-- Start of Provided material --
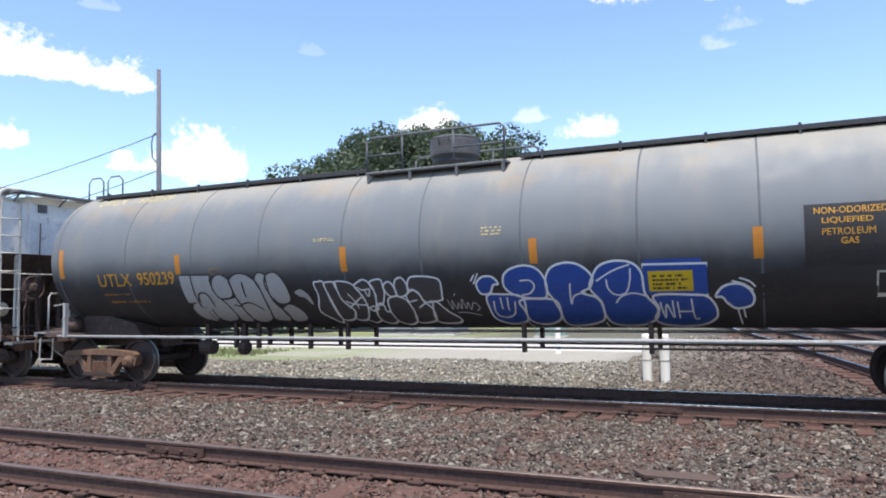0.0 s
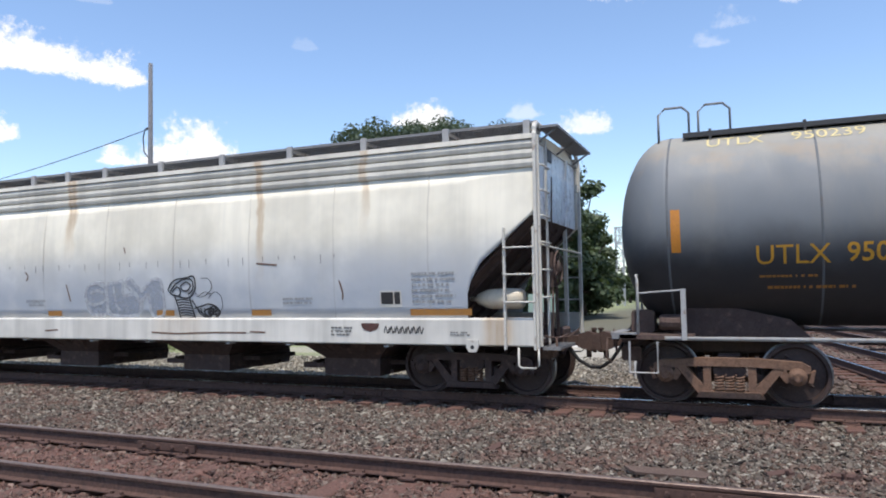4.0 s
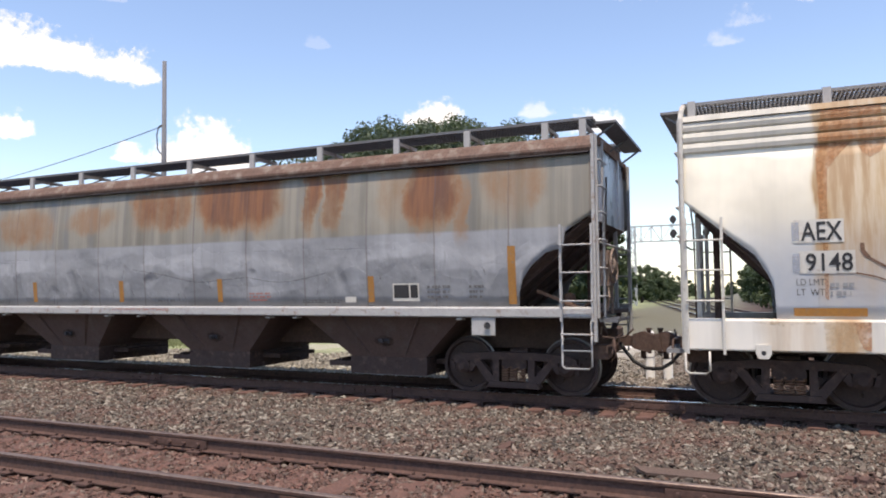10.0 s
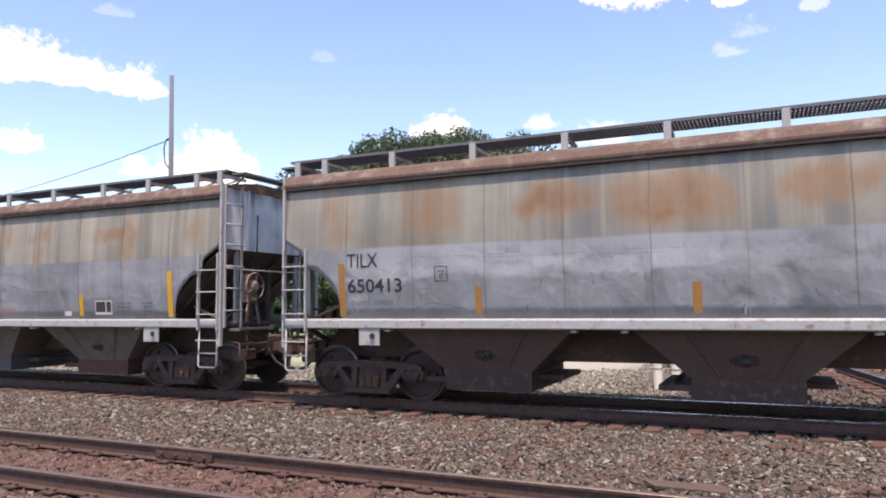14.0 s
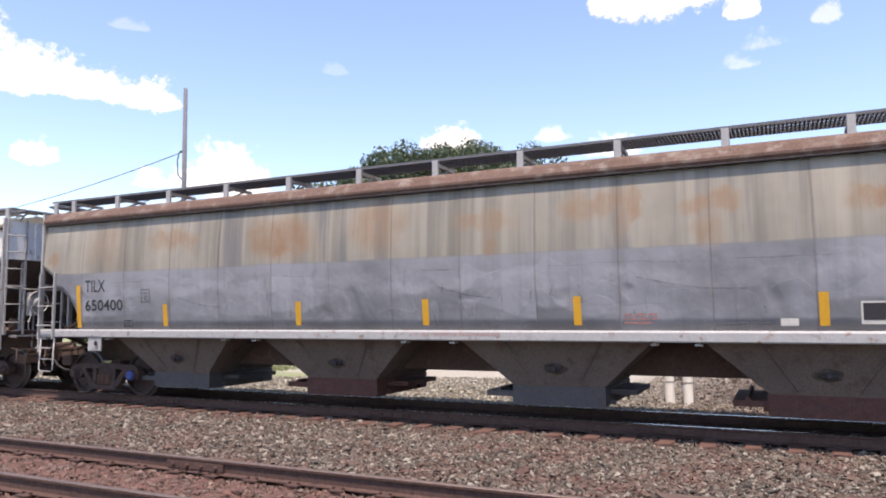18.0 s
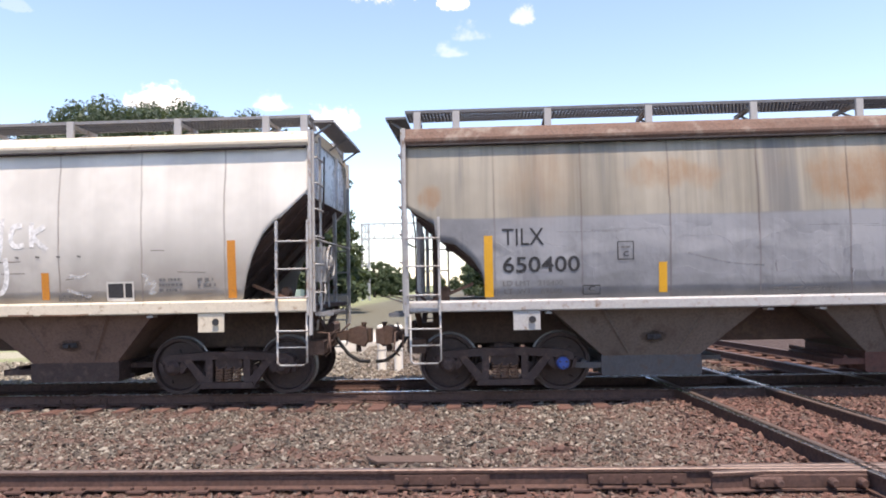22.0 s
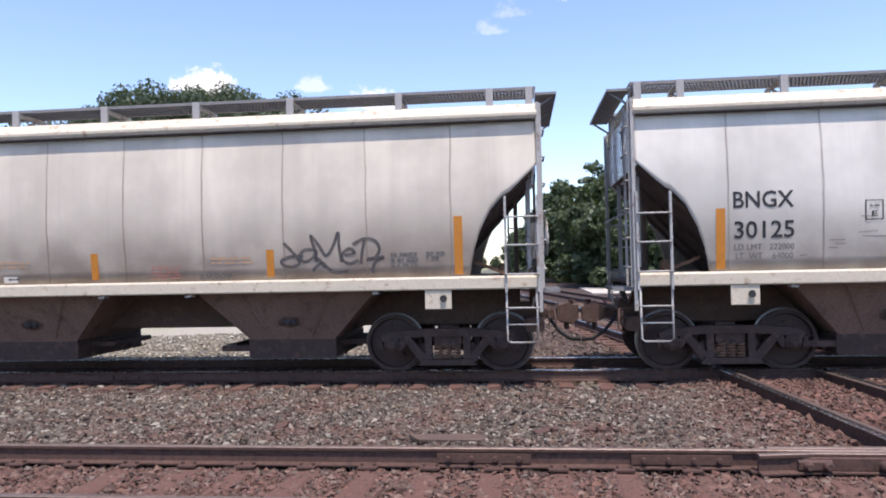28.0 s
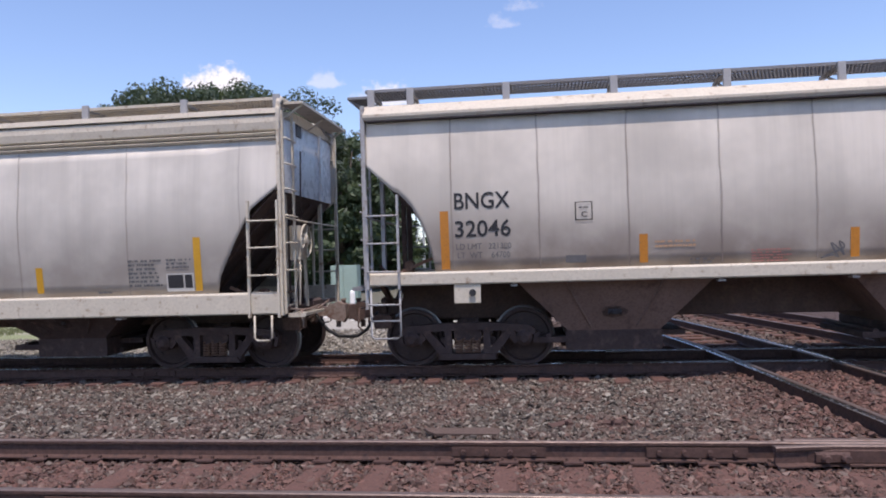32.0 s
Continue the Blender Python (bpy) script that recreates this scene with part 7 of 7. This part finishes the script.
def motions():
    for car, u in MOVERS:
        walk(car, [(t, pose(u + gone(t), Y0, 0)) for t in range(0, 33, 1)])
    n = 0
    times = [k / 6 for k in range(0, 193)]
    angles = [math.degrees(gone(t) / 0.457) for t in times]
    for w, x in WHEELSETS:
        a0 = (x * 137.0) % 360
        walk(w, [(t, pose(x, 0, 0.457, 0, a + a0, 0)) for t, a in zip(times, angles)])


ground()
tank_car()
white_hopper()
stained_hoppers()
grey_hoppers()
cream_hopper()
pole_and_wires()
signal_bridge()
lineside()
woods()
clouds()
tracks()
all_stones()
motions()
-- End of Provided material --
- What you will do -
Produce an exact repeat of the lines from the one containing "Continue the Blender" through the last line of the data, and nothing more.

- Solution to this exercise -
Continue the Blender Python (bpy) script that recreates this scene with part 7 of 7. This part finishes the script.
def motions():
    for car, u in MOVERS:
        walk(car, [(t, pose(u + gone(t), Y0, 0)) for t in range(0, 33, 1)])
    n = 0
    times = [k / 6 for k in range(0, 193)]
    angles = [math.degrees(gone(t) / 0.457) for t in times]
    for w, x in WHEELSETS:
        a0 = (x * 137.0) % 360
        walk(w, [(t, pose(x, 0, 0.457, 0, a + a0, 0)) for t, a in zip(times, angles)])


ground()
tank_car()
white_hopper()
stained_hoppers()
grey_hoppers()
cream_hopper()
pole_and_wires()
signal_bridge()
lineside()
woods()
clouds()
tracks()
all_stones()
motions()